Nuclear Investigative Panel Head: Not About Who
Dunnit
By Yoree Koh
The committee probing the causes of the Fukushima Daiichi nuclear accident will not conduct a witch hunt in an attempt to name and shame those responsible for the ongoing crisis, its head said on Monday.
Yotaro Hatamura, the head of the committee, said that becoming mired in tracking down those to be held accountable could compromise the committee’s main objective to determine what led to the disastrous consequences at the nuclear power plant.

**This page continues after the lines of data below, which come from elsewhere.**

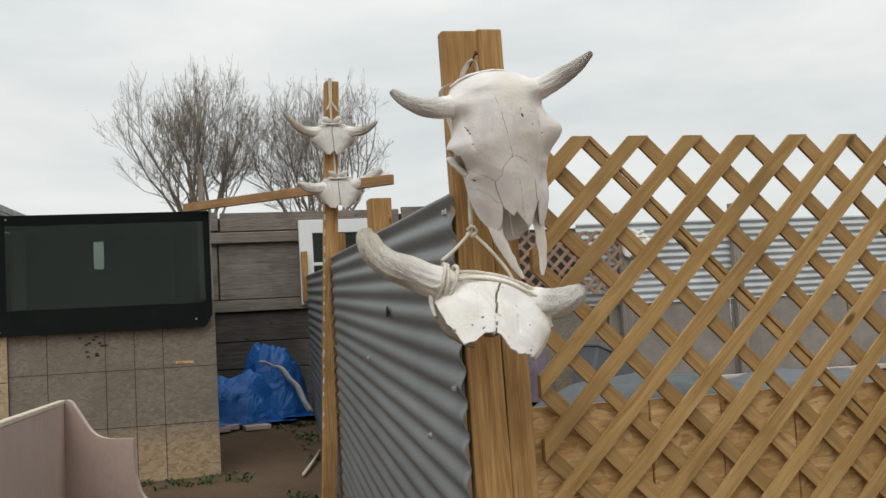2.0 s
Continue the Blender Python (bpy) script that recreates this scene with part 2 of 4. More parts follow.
M_BONE = bone_material("bleached_bone", (0.785, 0.75, 0.715), (0.52, 0.46, 0.39))
M_BONE_W = bone_material("whitened_bone", (0.80, 0.775, 0.735), (0.52, 0.46, 0.38))
# darker copy of the bone: the far skulls' shade is put into the colour
M_BONE_SHADE = bone_material("shaded_bone", (0.60, 0.575, 0.535), (0.36, 0.31, 0.25))
# brown-stained inner bone, its colour darkened further to stand in for recess shade
M_BONE_IN = bone_material("stained_shaded_inner_bone", (0.30, 0.25, 0.19), (0.17, 0.13, 0.09))
M_HORN = bone_material("horn_core", (0.71, 0.675, 0.62), (0.46, 0.405, 0.335), True)
M_HORN_T = bone_material("tan_horn_core", (0.46, 0.40, 0.32), (0.24, 0.19, 0.14), True)
# dirt of sutures and pits, with the crevice shade painted into its dark colour
M_CRACK = plain("crevice_dirt_and_shade", (0.19, 0.145, 0.11), 0.9, 0, 0.3, 60)
M_ROPE = plain("cotton_rope", (0.66, 0.61, 0.51), 0.9, 0, 0.2, 60, 0.5)
M_NAIL = plain("rusty_nail", (0.10, 0.05, 0.03), 0.6, 0.6)
M_BOLT = plain("zinc_bolt", (0.5, 0.5, 0.5), 0.4, 0.9)
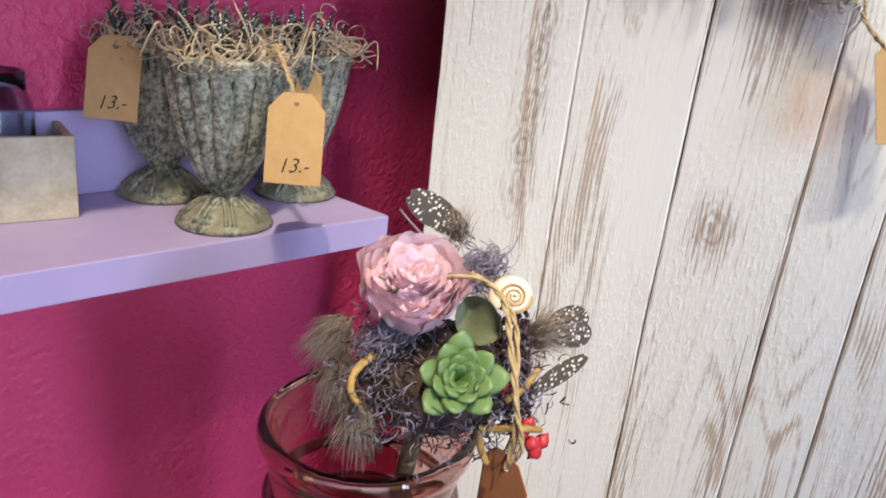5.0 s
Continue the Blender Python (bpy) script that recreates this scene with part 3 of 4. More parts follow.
fuzz(g, ARM_SIDE, 0.028, 56, 0.14, 0.0006, 0.9, 18, 0.0, 5, 0.16)
tagged(part("rattan_strand", g, CREAM, heart, "long curved cream strands"), "", "", "", "stuff")
g = Geo()
fuzz(g, [h1(-52, -88, 22), h1(-78, -112, 20), h1(-100, -136, 14)], 0.016, 420, 0.05, 0.00011, 0.6, 7, 0.0)
part("down_feather", g, ANGEL, heart, "wispy white down feather")
for nm, mt, n, rad in (("dark_stem", DARKTWIG, 120, 0.00055), ("moss_strand", MOSSGREEN, 150, 0.0005)):
    g = Geo()
    fuzz(g, ARM_UP, 0.022, n, 0.05, rad, 0.9, 9, 0.0, 4, 0.15)
    fuzz(g, ARM_SIDE, 0.020, n, 0.05, rad, 0.9, 9, 0.0, 4, 0.15)
    tagged(part(nm, g, mt, heart, "dark dried stems"), "", "", "", "stuff")
g = Geo()
fuzz(g, ARM_UP, 0.036, 110, 0.13, 0.00016, 0.7, 14, 0.0)
fuzz(g, ARM_SIDE, 0.036, 150, 0.13, 0.00016, 0.7, 14, 0.0)
tagged(part("stray_hair", g, ANGEL, heart, "fine white stray hairs"), "", "", "", "stuff")
part("long_strand", tubes(Geo(), smoothline([h1(-88, 92, 30), h1(-96, 52, 34), h1(-104, 10, 36), h1(-102, -20, 40)], 20), 0.0011, 6, 0.3), BEIGEFIBRE, heart, "long tan strand")
ROSE_AT = h1(-46, 30, 60)
rose(ROSE_AT, (0.05, -1, 0.12), 0.0275, heart, WHITEPETAL, YELLOW, "open white preserved rose", "white_rose", True)
for x, z, r, d, f, mt, tn in ((-72, 96, 15, 52, (-0.2, -1, 0.4), EUC_OLIVE, 0.4), (-78, 78, 16, 48, (-0.4, -1, -0.3), EUC_DARK, 1.0), (-67, 74, 12, 58, (0.2, -1, 0.5), EUC_PALE, 1.8),
                              (-28, 98, 14, 60, (0.1, -1, 0.5), EUC_DARK, 1.2), (-12, 100, 13, 58, (0.3, -1, 0.2), EUC_DARK, 0.2), (-6, 66, 20, 60, (0.2, -1, 0.2), EUC_PALE, 1.1),
                              (-17, 70, 15, 66, (-0.5, -1, 0.1), EUC_PALE, 0.3), (26, -62, 17, 70, (-0.2, -1, 0.2), EUC_DARK, 0.1), (40, -76, 16, 76, (0.1, -1, 0.1), EUC_DARK, 0.9),
                              (30, -52, 14, 74, (0.4, -1, 0.3), EUC_PALE, 1.7), (98, -56, 15, 58, (0.3, -1, 0.1), EUC_DARK, 0.6), (86, -70, 14, 56, (-0.2, -1, -0.1), EUC_DARK, 1.4)):
    disc_leaf(h1(x, z, d), r * 0.001, f, heart, mt, label="round grey-green eucalyptus leaf", turn=tn)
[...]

“We will not take activity that is designed to reveal the location of the responsibility or with whom the responsibility lies,” said Mr. Hatamura at the Foreign Correspondents’ Club of Japan in Tokyo on Monday. “If identified, then possibly that information could be taken outside of the investigative committee to other parties and could lead to actions taken as a criminal case or even beyond that as a civil case.”
The 70-year-old scholar said that past investigative committees charged with the dual responsibility of identifying individual responsibility and causation usually do so at the expense of thoroughly examining the latter. Instead, it’s more about the state of mind.

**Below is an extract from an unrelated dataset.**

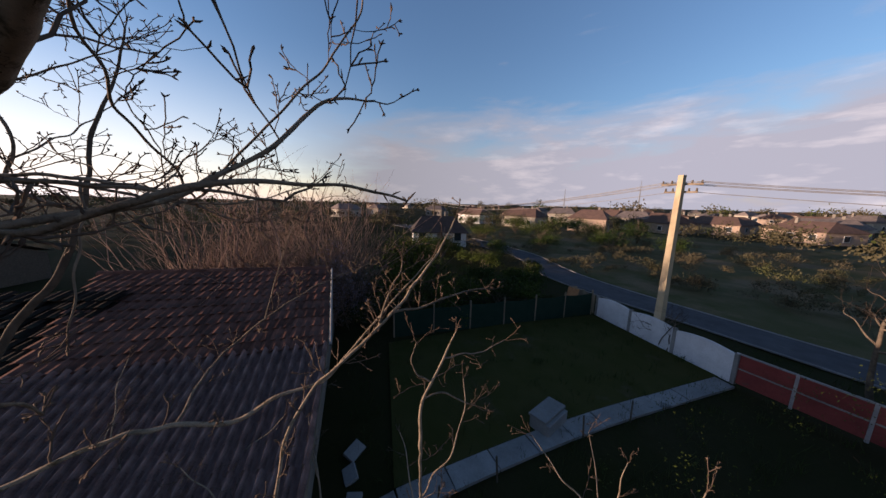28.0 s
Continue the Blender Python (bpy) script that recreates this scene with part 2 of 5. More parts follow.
STUBBLE = surface("dry_field", (0.55, 0.34, 0.18), (0.42, 0.265, 0.15), 0.012, 0.95, 0.0, 30)
ASPHALT = surface("asphalt", (0.075, 0.075, 0.08), (0.055, 0.055, 0.06), 0.9, 0.8, 0.2, 40, c=(0.10, 0.10, 0.10), c_at=0.6, c_scale=0.6)
CONCRETE = surface("concrete", (0.221, 0.211, 0.203), (0.167, 0.160, 0.153), 1.6, 0.9, 0.25, 14, c=(0.108, 0.101, 0.095), c_at=0.58, c_scale=1.1, per_object=0.12)
WHITEWASH = surface("whitewashed_concrete", (0.56, 0.55, 0.56), (0.46, 0.45, 0.46), 1.8, 0.9, 0.3, 12, c=(0.30, 0.27, 0.25), c_at=0.62, c_scale=1.3, per_object=0.06)
RED_PANEL = surface("rust_red_paint", (0.20, 0.045, 0.04), (0.15, 0.035, 0.032), 1.6, 0.8, 0.2, 10, c=(0.11, 0.06, 0.05), c_at=0.63, c_scale=2.5, per_object=0.1)
TILE = surface("clay_tile", (0.14, 0.062, 0.045), (0.085, 0.042, 0.033), 3.0, 0.9, 0.4, 9, c=(0.072, 0.060, 0.048), c_at=0.60, c_scale=2.2, per_object=0.3)
SHEET = surface("asbestos_sheet", (0.21, 0.133, 0.117), (0.12, 0.074, 0.067), 1.3, 0.72, 0.3, 12, c=(0.05, 0.036, 0.033), c_at=0.58, c_scale=1.6, per_object=0.18)
PLASTER = surface("old_plaster", (0.20, 0.175, 0.15), (0.15, 0.13, 0.11), 1.2, 0.95, 0.3, 10, c=(0.09, 0.08, 0.07), c_at=0.55, c_scale=0.9)
TIMBER = surface("grey_timber", (0.22, 0.17, 0.12), (0.15, 0.115, 0.085), 3, 0.9, 0.3, 8, stretch=(1, 1, 0.2))
POLE_MAT = surface("pole_concrete", (0.40, 0.315, 0.205), (0.33, 0.26, 0.175), 2.5, 0.9, 0.2, 12)
STEEL = surface("galvanised_steel", (0.42, 0.42, 0.43), (0.32, 0.32, 0.33), 6, 0.5, 0.05, 8, metal=0.7)
CABLE_MAT = surface("cable", (0.20, 0.19, 0.18), (0.14, 0.13, 0.13), 4, 0.6, 0.0, 4)
CAR_PAINT = surface("white_car_paint", (0.66, 0.67, 0.70), (0.60, 0.61, 0.64), 2.0, 0.32, 0.0, 10)
BLACK = surface("black_rubber", (0.02, 0.02, 0.021), (0.03, 0.03, 0.03), 8, 0.75, 0.1, 6)
NET = surface("green_shade_net", (0.012, 0.03, 0.022), (0.018, 0.036, 0.026), 2, 0.95, 0.3, 20)
BLOSSOM = surface("plum_blossom", (0.31, 0.25, 0.31), (0.22, 0.18, 0.24), 3, 0.8, 0.0, 4)
LEAF = surface("young_leaves", (0.05, 0.066, 0.015), (0.034, 0.047, 0.012), 1.2, 0.72, 0.0, 5, c=(0.075, 0.075, 0.024), c_at=0.6, c_scale=0.9)
LEAF_DARK = surface("dark_leaves", (0.030, 0.047, 0.012), (0.020, 0.034, 0.010), 1.0, 0.75, 0.0, 5)
WOOD_FAR = surface("far_woods_bark", (0.077, 0.063, 0.041), (0.054, 0.050, 0.027), 0.06, 0.95, 0.0, 12, c=(0.045, 0.059, 0.018), c_at=0.52, c_scale=0.03)
LIME = surface("lime_white", (0.58, 0.56, 0.53), (0.46, 0.44, 0.42), 1.0, 0.9, 0.1, 8)
PEACH = surface("peach_render", (0.30, 0.22, 0.17), (0.24, 0.18, 0.145), 0.8, 0.9, 0.1, 8)
CREAM = surface("cream_render", (0.33, 0.29, 0.24), (0.26, 0.23, 0.19), 0.8, 0.9, 0.1, 8)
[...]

“We are here to conduct a probe into what went on in the minds of certain individuals as they partook in certain activities, how they observed (the situation), what was their impression and how did they understand the situation,” he said, a professor emeritus of engineering at Tokyo University. Mr. Hatamura is known for his work in mistakes, coining the discipline “the study of failure”.
And if the government wants to seriously explore and penalize individuals who were responsible for the events that transpired, Mr. Hatamura says a separate committee should be formed. Some lawmakers both within and outside of the ruling party are trying to set up an investigative commission within parliament that would give it legal power, but it is unclear whether the proposal will materialize.

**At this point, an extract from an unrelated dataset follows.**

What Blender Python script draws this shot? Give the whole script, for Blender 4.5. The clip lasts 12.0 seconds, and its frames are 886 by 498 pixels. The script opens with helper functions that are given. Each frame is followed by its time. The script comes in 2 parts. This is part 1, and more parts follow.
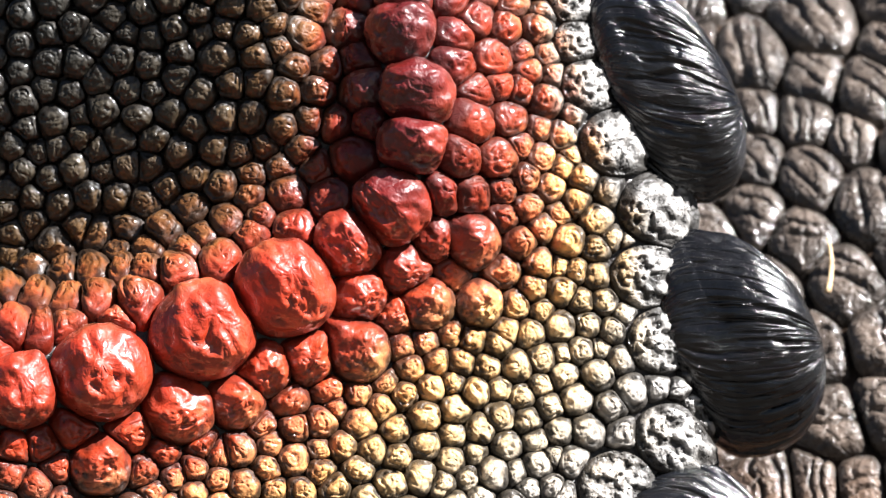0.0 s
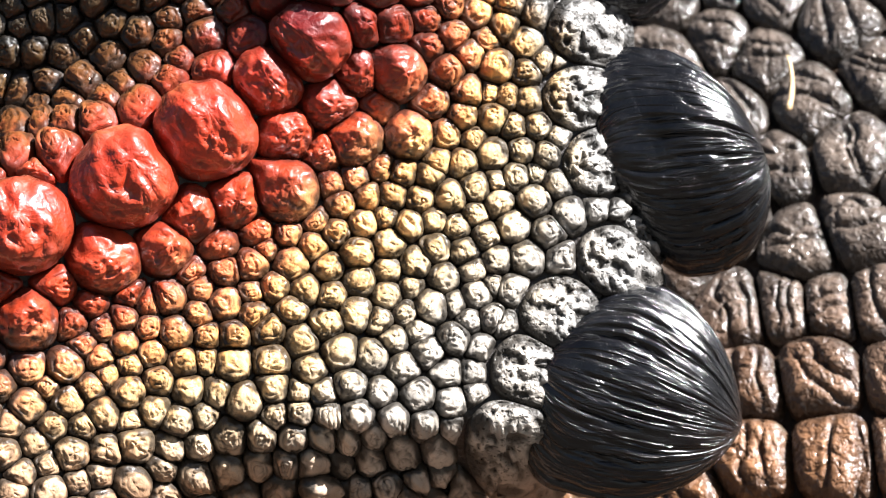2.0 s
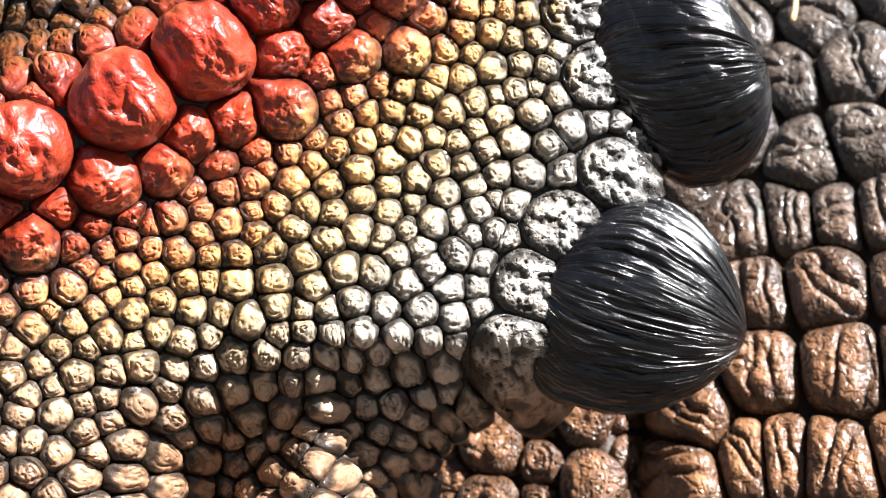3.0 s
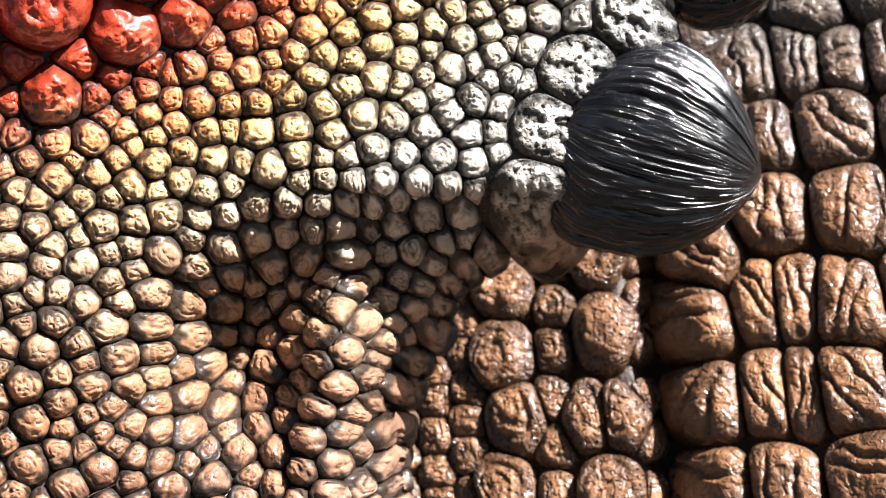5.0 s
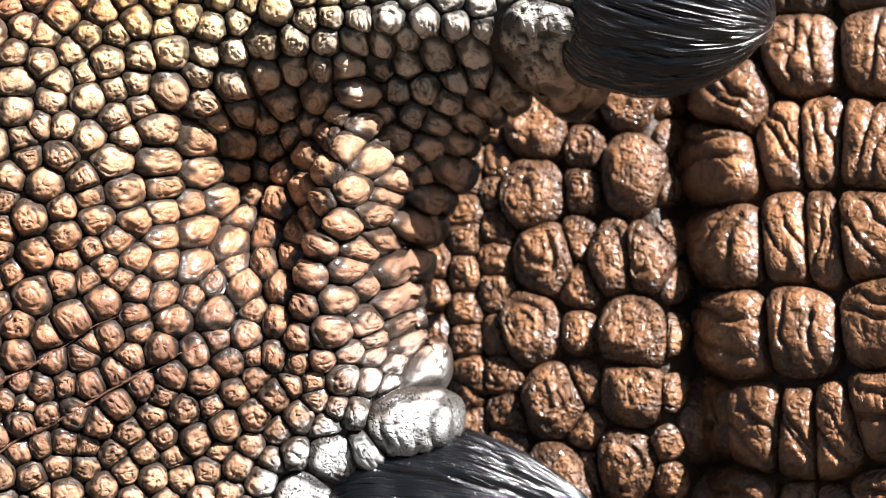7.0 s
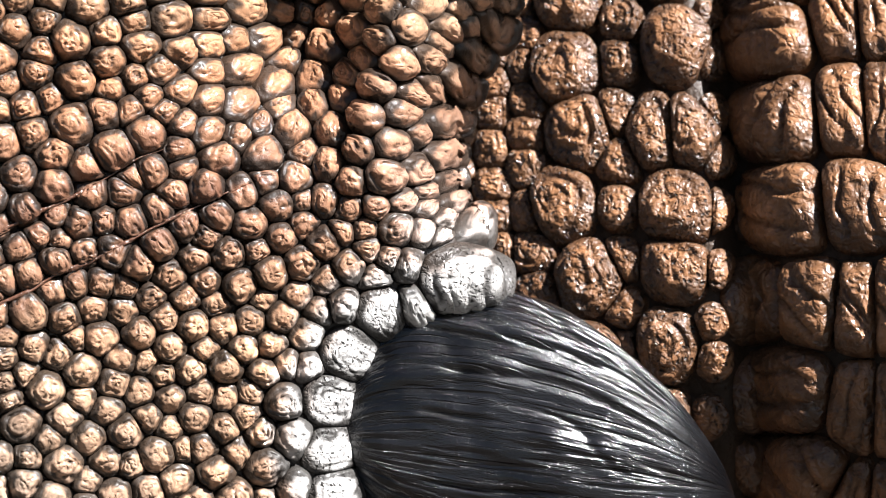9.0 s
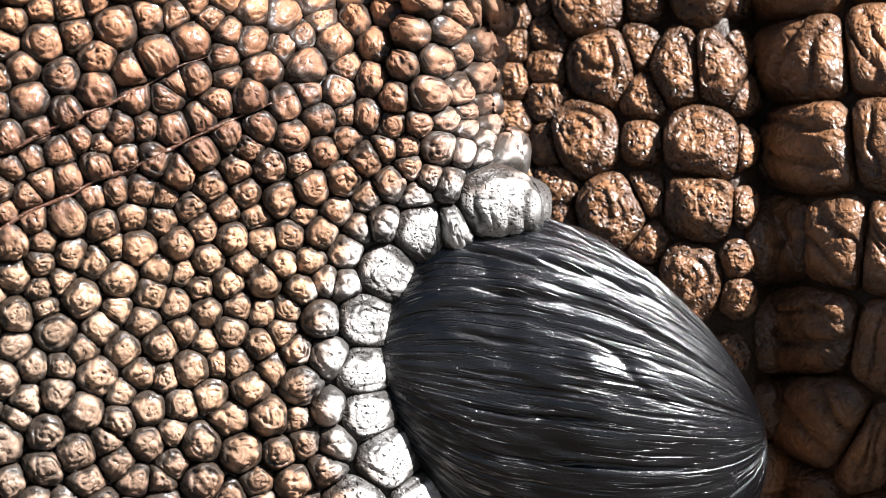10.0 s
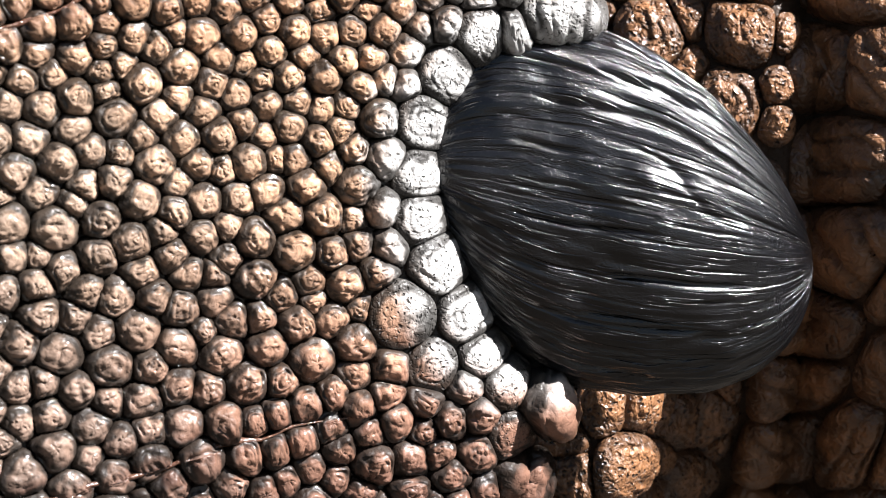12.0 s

Mr. Hatamura even articulated that “pursuing individual responsibility is not our objective” as one of the eight main tenets of the committee’s goals.
Created by Prime Minister Naoto Kan’s cabinet in late May, Mr. Hatamura is leading the 10-member body comprised of other academics, attorneys, a mayor of one of the affected towns in Fukushima prefecture and a novelist. The body will look at actions taken by Tokyo Electric Power Co. decision makers as far back as four decades ago to get a full understanding of what happened on March 11. There have been critics of the committee from the start, saying the body lacks the legal authority to force non-government workers to testify or disclose information. But Mr. Hatamura said he doesn’t view it as a problem. He said on Wednesday that international attention and the sheer scale of the accident would make it undesirable for people to reject the committee’s requests.
The group’s interim report is expected to be released by the end of the year and the final report expected to be finished sometime next year.